スペイン・カタロニア地方のリェイダに1867年に生まれたエンリケ・グラナドスは、アルベニスなどと並んで、スペインを代表する作曲家です。
スペインは、欧州の音楽の中心地、イタリア、オーストリア、フランスやドイツと比べると、地理的にも文化的にも「周辺国」だったため、クラシック音楽の歴史の中ではどうしても後進国とならざるを得ませんでした。しかし、19世紀に入り、グラナドスのような音楽家を輩出するようになったのは、これは私見がかなりはいっていますが・・やはり、「一人でオーケストラができる」楽器であるピアノの改良・発達があったからだと思います。
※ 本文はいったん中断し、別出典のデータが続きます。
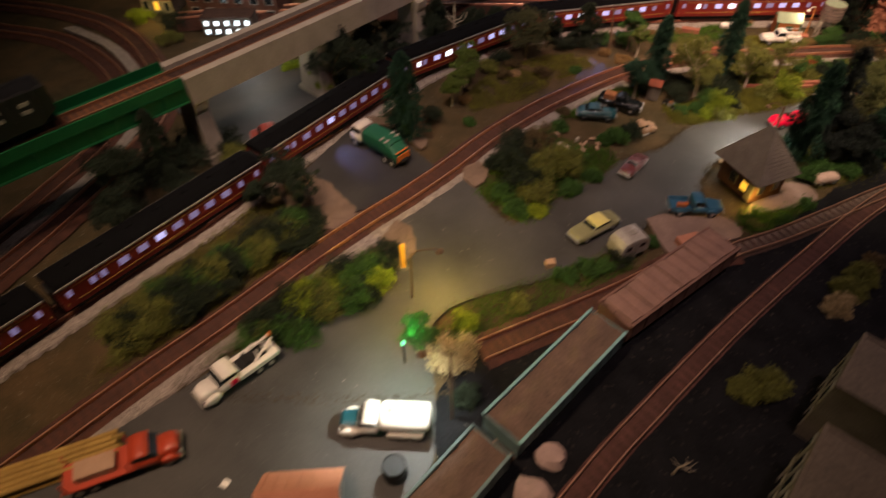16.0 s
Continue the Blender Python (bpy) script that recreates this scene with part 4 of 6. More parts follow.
def sedan(label, paint_mat, at, turn, L=5.0, W=1.85, tall=1.5, roof_mat=None, bumpers=CHROME, lamps=CHROME, tails=TAILDARK, group="parked cars", old=False, name="sedan_car"):
    root = thing(name, label, "car", group=group, at=(at[0], at[1], at[2] if len(at) > 2 else 0.0018), turn=turn)
    h, w = L / 2, W / 2
    top = 0.98 if not old else 1.05
    if old:
        st = [(-h, w * 0.5, 0.5, 0.72), (-h * 0.96, w * 0.8, 0.35, 0.85), (-h * 0.75, w * 0.98, 0.28, 1.0), (-h * 0.3, w, 0.26, top), (h * 0.2, w, 0.26, top), (h * 0.35, w * 0.86, 0.28, top), (h * 0.7, w * 0.80, 0.3, top - 0.05), (h * 0.94, w * 0.66, 0.38, 0.92), (h, w * 0.45, 0.48, 0.8)]
    else:
        st = [(-h, w * 0.72, 0.48, 0.80), (-h * 0.97, w * 0.90, 0.36, 0.90), (-h * 0.8, w * 0.99, 0.28, 0.95), (-h * 0.3, w, 0.26, top), (h * 0.3, w, 0.26, top), (h * 0.75, w * 0.98, 0.28, 0.95), (h * 0.96, w * 0.88, 0.36, 0.90), (h, w * 0.7, 0.48, 0.80)]
    part("body", Geo().loft([hoop(*q) for q in st]), paint_mat, root, smooth=True)
    a, b = -h * 0.55, h * 0.30
    part("glass", Geo().loft([hoop(x, q, 0.90, z, 0.01) for x, q, z in ((a - 0.25, w * 0.66, 0.97), (a + 0.28, w * 0.76, tall - 0.12), (0, w * 0.78, tall - 0.04), (b - 0.35, w * 0.76, tall - 0.12), (b + 0.12, w * 0.72, 0.97))]), DARKGLASS, root, "dark car windows", smooth=True)
    part("roof", Geo().loft([hoop(x, q, z0, z, 0.03) for x, q, z0, z in ((a + 0.16, w * 0.70, tall - 0.22, tall - 0.18), (a + 0.36, w * 0.80, tall - 0.15, tall - 0.05), (0, w * 0.82, tall - 0.10, tall), (b - 0.42, w * 0.80, tall - 0.15, tall - 0.05), (b - 0.26, w * 0.72, tall - 0.22, tall - 0.17))]), roof_mat or paint_mat, root, smooth=True)
    for s in (-1, 1):
        for x0, x1 in ((a - 0.15, a + 0.30), (b + 0.08, b - 0.34)):
            part("pillar", Geo().rod((x0 * K, s * w * 0.76 * K, 0.98 * K), (x1 * K, s * w * 0.77 * K, (tall - 0.14) * K), 0.045 * K, n=6), paint_mat, root)
        part("pillar", Geo().rod((-0.15 * K, s * w * 0.80 * K, 0.98 * K), (-0.15 * K, s * w * 0.79 * K, (tall - 0.1) * K), 0.04 * K, n=6), paint_mat, root)
        if old:
            for fx, fl in ((h * 0.62, 0.62), (-h * 0.62, 0.66)):
                part("fender", Geo().loft([hoop(fx + q * fl, 0.15 * e, 0.35, 0.36 + 0.44 * e, 0.04) for q, e in ((-1, 0.25), (-0.6, 0.85), (0, 1.0), (0.6, 0.85), (1, 0.3))]), paint_mat, root, smooth=True).location = (0, s * (w - 0.13) * K, 0)
        part("side_trim", kbox((0, s * (w + 0.005), 0.66), (L * 0.72, 0.02, 0.04)), bumpers, root)
    part("windshield_frame", Geo().tube([((b + 0.10) * K, -w * 0.70 * K, 0.99 * K), ((b - 0.32) * K, -w * 0.68 * K, (tall - 0.11) * K), ((b - 0.30) * K, 0, (tall - 0.05) * K), ((b - 0.32) * K, w * 0.68 * K, (tall - 0.11) * K), ((b + 0.10) * K, w * 0.70 * K, 0.99 * K)], 0.03 * K, 5), bumpers, root)
    wheels(root, (-h * 0.62, h * 0.62), w * 0.97)
    for x in (-h - 0.05, h + 0.05):
        part("bumper", kbox((x, 0, 0.50), (0.12, W * 0.94, 0.16), 0.05), bumpers, root)
    part("grille", kbox((h - 0.03, 0, 0.68), (0.10, W * 0.5, 0.18), 0.03), bumpers, root)
    lights(root, h - 0.03, w * 0.68, 0.74, lamps)
    lights(root, -h + 0.03, w * 0.74, 0.72, tails, 0.08, "tail_light")
    return root


def pickup(label, paint_mat, at, turn, L=4.9, W=1.9, bed_mat=None, rack=False, roof_mat=None, grille=CHROME, name="pickup_truck"):
    root = thing(name, label, "pickup truck", group="parked trucks", at=(at[0], at[1], at[2] if len(at) > 2 else 0.0018), turn=turn)
    h, w = L / 2, W / 2
    part("body", Geo().loft([hoop(*q) for q in ((-0.35, w * 0.92, 0.45, 1.10), (0.75, w * 0.92, 0.45, 1.12), (0.95, w * 0.86, 0.45, 1.12), (h * 0.75, w * 0.78, 0.45, 1.08), (h * 0.97, w * 0.72, 0.50, 1.0), (h, w * 0.6, 0.55, 0.9))]), paint_mat, root, smooth=True)
    part("glass", Geo().loft([hoop(x, q, 1.0, z, 0.01) for x, q, z in ((-0.36, w * 0.74, 1.62), (0.30, w * 0.75, 1.66), (0.50, w * 0.74, 1.58), (0.90, w * 0.78, 1.10))]), DARKGLASS, root, "dark cab windows", smooth=True)
    part("cab_roof", Geo().loft([hoop(x, q, z0, z, 0.05) for x, q, z0, z in ((-0.42, w * 0.76, 1.52, 1.60), (-0.25, w * 0.80, 1.58, 1.74), (0.35, w * 0.80, 1.60, 1.75), (0.58, w * 0.72, 1.54, 1.60))]), roof_mat or paint_mat, root, smooth=True)
    part("cab_back", kbox((-0.38, 0, 1.25), (0.08, W * 0.80, 0.62), 0.03), paint_mat, root)
    for s in (-1, 1):
        part("pillar", Geo().rod((0.88 * K, s * w * 0.78 * K, 1.1 * K), (0.52 * K, s * w * 0.76 * K, 1.6 * K), 0.05 * K, n=6), paint_mat, root)
        part("pillar", Geo().rod((-0.30 * K, s * w * 0.80 * K, 1.1 * K), (-0.30 * K, s * w * 0.78 * K, 1.62 * K), 0.07 * K, n=6), paint_mat, root)
        part("bed_side", kbox((-(h + 0.5) / 2, s * w * 0.84, 0.86), (h - 0.5, 0.10, 0.50), 0.04), bed_mat or paint_mat, root)
        for fx in (h * 0.60, -h * 0.60):
            part("fender", Geo().loft([hoop(fx + q * 0.56, 0.14 * e, 0.52, 0.54 + 0.34 * e, 0.04) for q, e in ((-1, 0.25), (-0.6, 0.85), (0, 1.0), (0.6, 0.85), (1, 0.3))]), paint_mat, root, smooth=True).location = (0, s * (w - 0.13) * K, 0)
        if rack:
            part("toolbox", kbox((-(h + 0.5) / 2, s * w * 0.74, 1.17), (h - 0.7, 0.30, 0.12), 0.04), bed_mat or paint_mat, root)
            part("ladder_rack", Geo().tube([(x * K, s * w * 0.5 * K, z * K) for x, z in ((-0.5, 1.3), (-0.5, 1.75), (-h + 0.3, 1.75), (-h + 0.3, 1.3))], 0.035 * K, 6), bed_mat or paint_mat, root)
    part("bed_floor", kbox((-(h + 0.45) / 2, 0, 0.66), (h - 0.45, W * 0.80, 0.08)), bed_mat or paint_mat, root)
    part("tailgate", kbox((-h + 0.03, 0, 0.86), (0.08, W * 0.78, 0.46), 0.03), bed_mat or paint_mat, root)
    wheels(root, (-h * 0.60, h * 0.60), w * 0.95, 0.37)
    part("bumper", kbox((h + 0.06, 0, 0.56), (0.12, W * 0.90, 0.20), 0.05), grille, root)
    part("rear_bumper", kbox((-h - 0.05, 0, 0.55), (0.10, W * 0.80, 0.14), 0.04), grille, root)
    part("grille", kbox((h - 0.02, 0, 0.80), (0.10, W * 0.62, 0.22), 0.03), grille, root)
    lights(root, h - 0.02, w * 0.66, 0.86)
    lights(root, -h, w * 0.84, 0.80, TAILDARK, 0.07, "tail_light")
    return root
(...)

高レベルのオーケストラを作ろうと思えば、ハイレベルの演奏家をたくさん集める必要があります。
21世紀の現代ならば、飛行機で世界中の大抵のところにはいけますので、資金力と政治力さえあれば、辺境の地でも、熟練の演奏家を集めることができますが、飛行機の無い時代、周辺国は、演奏家のレベルも十分と言い難い状況にあったはずです。
作曲家以前に、優秀な演奏家だった
しかし、ピアニストであれば、練達のピアニストが一人いれば十分です。そして、グラナドスも、その師であるアルベニスも、「スーパーピアニスト」といってよいほどの、素晴らしい腕前のピアニストでした。作曲家以前に、優秀な演奏家だったのです。
幼い頃から音楽の才能をあらわしたグラナドスは、カタロニアの中心地、バルセロナで、当時最高のピアニストにして作曲家といわれたジュアン・バウティスタ・プジョルに師事することができました。プジョルは、リストと「ピアノ対決」をしたタールベルクの弟子で、新しいピアノ奏法についての本なども書いていました。彼はバルセロナで、グラナドスだけでなく、アルベニス、リッカルド・ヴィニェスといったスペインを代表するピアニストを育てていますから、「国際的に通用するスペインのピアニスト第一世代」といって良いかもしれません。
ラッキーなことに、若きグラナドスは、バルセロナのもっと美味しいコーヒーを出すといわれるカフェのピアニストという高給のアルバイトにありつきます。同時に、ある実業家に息子の音楽の家庭教師として、法外な値段でやとわれることにもなり、若くして、バルセロナでもっとも稼ぎの良い若き音楽教師になるのです。カフェでは既存曲だけでなく、即興演奏も行い、ピアニストとしてのアウトプットは十分だったのですが、勉強がまだ十分ではないと感じた彼は、師プジョルも学んだ隣国フランス・パリへ、実業家のサポートを受けつつ留学することになります。